Modern Marriages Have Higher Expectations But Less Face Time, New Study Says, Plus 7 Marriage Facts That Are Now Outdated
Marriage is changing. If you look at the marriage your parents have and the one your grandparents have, then compare it to the one you are likely to have (if you go down that road), you can see that there’s a major shift in how people view their marriage as a part of their life. Modern marriages have higher expectations, but less face time, and because of that, marriages are more complex than ever, according to a new study.
Research has found that when it comes to marriage, people want it all. They expect not just a lover, but a best friend and confidant. As results of 93 studies from 1980 to 2005 showed, modern American marriages are very much dependent on psychological happiness that is provided by each partner. Because of this, for the first time in history, Americans are understanding their marriages in ways they just never did before.
But while that’s great in many ways, couples are also seeing each other less and spending far fewer hours a week together than they did in the 1970s. In 1975, couples who didn’t have kids spent roughly 35 hours a week together, compared to the 26 hours a week they spent together in 2003. This is, of course, related to the fact that people work more and have other things going on in their life, but ultimately, marriage is just complicated. It’s also likely to become even more complicated as we evolve.
Because marriage is nowhere where it used to be, here are seven outdated facts about it.
1. Marriage Is About Basic Needs
The study found that there were three “major eras of marriage” in US history, the first one being in regards to marrying for basic needs. From the time the Pilgrims set foot on Plymouth Rock up until about 1850, marriages was strictly about finding someone to basically keep you alive, like being with someone who could harvest a field and keep you warm in the negative-degree New England winter.

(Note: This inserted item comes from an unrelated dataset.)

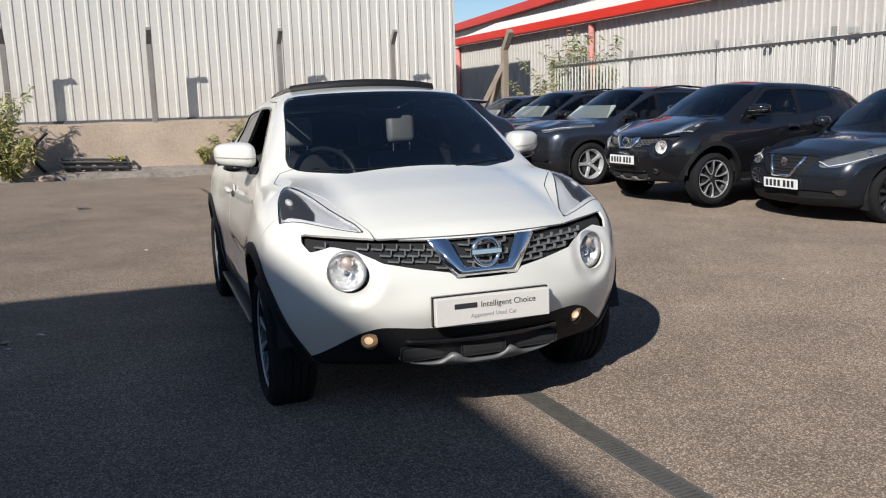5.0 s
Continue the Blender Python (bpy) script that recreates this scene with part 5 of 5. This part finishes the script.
# ---------------------------------------------------------------- the parked cars
def car_spec(L, W, H, wb, fo, bonnet, cowl, ws_top, roof_end, tail, belt, nose_y=0.34, haunch=0.02, arch=0.03, clear=0.20):
    """Curves of a car body. x = 0 midway between the axles; bonnet: height of its front edge; cowl, roof_end, tail: (x, z)."""
    xn, xr, w = wb / 2 + fo, wb / 2 + fo - L, W / 2 - arch
    mid = (ws_top + roof_end[0]) / 2
    return dict(
        top=[(xr - 0.2, tail[1] - 0.55), (xr + 0.02, tail[1] - 0.22), (tail[0], tail[1]), (roof_end[0], roof_end[1]), (roof_end[0] + 0.3, roof_end[1] + 0.045), (mid, H), (ws_top - 0.22, H - 0.015), (ws_top, H - 0.055),
             ((ws_top + cowl[0]) / 2, (H - 0.055 + cowl[1]) / 2 + 0.012), (cowl[0], cowl[1]), (cowl[0] + 0.12, cowl[1] - 0.018), ((cowl[0] + xn) / 2, (cowl[1] + bonnet) / 2 + 0.03), (xn - 0.16, bonnet), (xn, bonnet - 0.12), (xn + 0.1, bonnet - 0.3)],
        top_blur=0.045,
        side=[(0.12, w * 0.90), (0.30, w * 0.955), (0.5, w * 0.985), (belt - 0.28, w), (belt - 0.12, w * 0.975), (belt, w * 0.905), (belt + 0.16, w * 0.825), (H - 0.12, w * 0.70), (H, w * 0.60)],
        nose=[(0.15, xn - 0.16), (0.30, xn - 0.06), (0.45, xn), (0.58, xn), (bonnet - 0.10, xn - 0.05), (bonnet, xn - 0.13), (bonnet + 0.2, xn - 0.4)],
        rear=[(0.15, xr + 0.20), (0.30, xr + 0.08), (0.5, xr), (0.75, xr + 0.01), (tail[1] - 0.08, xr + 0.06), (tail[1] + 0.1, tail[0] - 0.05), (H, roof_end[0] - 0.1)],
        low=[(xr, clear + 0.10), (-wb / 2, clear), (wb / 2, clear), (xn, clear + 0.03)],
        crown=[(xr, 0.10), (roof_end[0], 0.14), (mid, 0.17), (ws_top, 0.17), (cowl[0], 0.10), (xn, 0.14)],
        sweep=[(xr, -0.2), (roof_end[0], -0.15), (mid, 0.0), (ws_top, 0.16), (cowl[0], 0.30), (xn, 0.25)],
        taper=[(xr, 0.93), (-wb / 2, 0.99), (0, 1.0), (wb / 2, 0.99), (xn, 0.93)],
        cabin=[(xr, 0.86), (roof_end[0], 0.92), (mid, 1.0), (xn, 1.0)],
        bulge=[(wb / 2, 0.60, 0.45, 0.32, arch), (-wb / 2, 0.62, 0.48, 0.34, arch), (-wb / 2, belt - 0.05, 0.5, 0.14, haunch), (0.0, 0.50, 0.8, 0.09, -0.018)],
        ridge=[((cowl[0] + xn) / 2 + 0.05, 0.50, 0.50, 0.075, 0.016), ((cowl[0] + xn) / 2, 0.26, 0.5, 0.10, -0.008)],
        nose_y=nose_y, rear_y=0.35, edge=0.10, nose_edge=0.09,
        dims=(L, W, H, wb, fo, bonnet, cowl, ws_top, roof_end, tail, belt, xn, xr, w))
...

2. Marriage Is Strictly About Love And Passion
Well, that wouldn’t be nice, but it’s not exactly true. According to the study, from 1850 to 1965, the cultural shifts from basic needs to a more modernized society allowed for marriage to be more about love than necessity. People married someone because they wanted to, not because they had the best corn crop in town.
3. Marriage Is Simple
Yes, it definitely was back in the day, at least from a psychological standpoint, especially before love played a role in it, but now it’s about so much more. According to lead author of the study, Eli Finkel, marriage has reached its “self-expression era,” meaning that people marry now “to fulfill needs like self-esteem, self-expression and personal growth.” You’re not just marrying because someone made you swoon, but because you want and need them to make you better in some ways. People want marriage to help them reach their “ideal self.”
4. Marriage Is Steeped In Gender Specific Responsibilities
It kills me that my Grammy stayed home to raise three kids, all day every day, waiting on them and my Grampy hand and foot, while he went out and had a career, but that’s just how things were then. However, within the last 50 years that has changed. By the 1960s, women were getting out into the workforce and suddenly marriage and parenthood was about two equal parts making a whole.
5. Marriage Requires A Lot Of Alone Time As A Couple
Not only did the study find that couples without children saw a drop in time they had together, but couples with kids also see less of each other. In 1975, couples with kids were able to enjoy 13 hours a week of one-on-one time, but by 2003 it was only nines hours. The reason for this, the researchers are thinking, is because of “time-intensive parenting,” as in that thing where parents devote almost every single extra moment they have to their “perfect” kids, molding them into the geniuses they hope they will be so they can someday say, “My kid got accepted to Harvard.”
And yet, despite this difference, marriages are still working out.
6. Marriage Is Only For Straight People
I feel like I need to invoke my inner Cher Horowitz here and exclaim, “As if!” According to Stephanie Coontz, the author of Marriage, a History: How Love Conquered Marriage, the changes in straight marriage have helped secure the future for same-sex marriage. Men and women see marriage as an institution in which equality and division of work and responsibilities are more evenly dispersed. Because of this it has helped make lawmakers and doubters see that marriage is about a partnership and should be right for everyone.
7. Marriage Is A Necessity
Sure, it was, once upon a time. But these days marriage is choice and a right, and a lot of people are realizing that they don’t need to be married to succeed in life. You don’t even need to be married to have a kid. Imagine that, Jeb Bush.